**PROVIDED DATA**
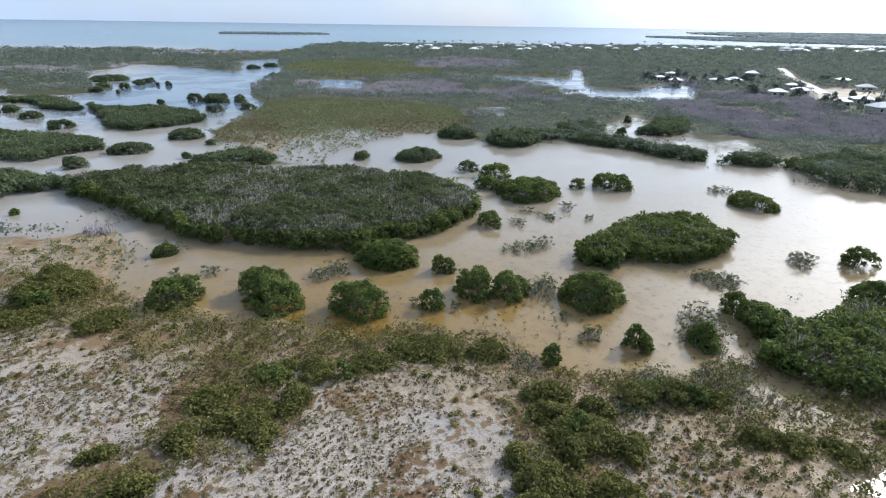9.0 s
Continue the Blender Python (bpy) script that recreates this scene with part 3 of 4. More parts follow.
def belt_value(x, y):
    """1 along the middle of a shrub belt, 0 outside."""
    v = np.zeros_like(x, dtype=float)
    for wide, *line in BELTS:
        for (ax, ay), (bx, by) in zip(line[:-1], line[1:]):
            k = np.clip(((x - ax) * (bx - ax) + (y - ay) * (by - ay)) / ((bx - ax) ** 2 + (by - ay) ** 2), 0, 1)
            d = np.hypot(x - ax - k * (bx - ax), y - ay - k * (by - ay)) / wide
            v = np.maximum(v, np.clip(1.45 - d, 0, 1))
    return v


def is_open(x, y):
    return inside_by(OPEN_GROUND, x + rim_noise(x, y, 12, 3) * 6, y + rim_noise(x, y, 12, 4) * 6)


def ground_height(x, y):
    d = water_depth(x, y)
    z = np.clip(-d * 0.035, -0.5, 0.16) + (value_noise(x, y, 3.5, 21) - 0.5) * 0.16
    return np.where(y > 600, np.where(d > 0, -0.6, z), z)


def cover_value(x, y):
    g = zone_value(ZONES, x, y) * 0.75 + zone_value(ZONES_LEFT, x, y) * 0.85
    g = np.maximum(g, zone_value(HERB, x, y) * 0.6)
    shore = inside_by(OPEN_GROUND, x, y)
    g = np.maximum(g, np.clip(1.15 - np.abs(shore) / 9, 0, 1) * (x > -60) * (y > 55) * 0.75)
    return np.clip(g, 0, 1)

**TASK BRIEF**
Write out exactly the lines starting with the one that holds "Continue the Blender" and running through the last line above.

**RESULT FOR THIS EXERCISE**
Continue the Blender Python (bpy) script that recreates this scene with part 3 of 4. More parts follow.
def belt_value(x, y):
    """1 along the middle of a shrub belt, 0 outside."""
    v = np.zeros_like(x, dtype=float)
    for wide, *line in BELTS:
        for (ax, ay), (bx, by) in zip(line[:-1], line[1:]):
            k = np.clip(((x - ax) * (bx - ax) + (y - ay) * (by - ay)) / ((bx - ax) ** 2 + (by - ay) ** 2), 0, 1)
            d = np.hypot(x - ax - k * (bx - ax), y - ay - k * (by - ay)) / wide
            v = np.maximum(v, np.clip(1.45 - d, 0, 1))
    return v


def is_open(x, y):
    return inside_by(OPEN_GROUND, x + rim_noise(x, y, 12, 3) * 6, y + rim_noise(x, y, 12, 4) * 6)


def ground_height(x, y):
    d = water_depth(x, y)
    z = np.clip(-d * 0.035, -0.5, 0.16) + (value_noise(x, y, 3.5, 21) - 0.5) * 0.16
    return np.where(y > 600, np.where(d > 0, -0.6, z), z)


def cover_value(x, y):
    g = zone_value(ZONES, x, y) * 0.75 + zone_value(ZONES_LEFT, x, y) * 0.85
    g = np.maximum(g, zone_value(HERB, x, y) * 0.6)
    shore = inside_by(OPEN_GROUND, x, y)
    g = np.maximum(g, np.clip(1.15 - np.abs(shore) / 9, 0, 1) * (x > -60) * (y > 55) * 0.75)
    return np.clip(g, 0, 1)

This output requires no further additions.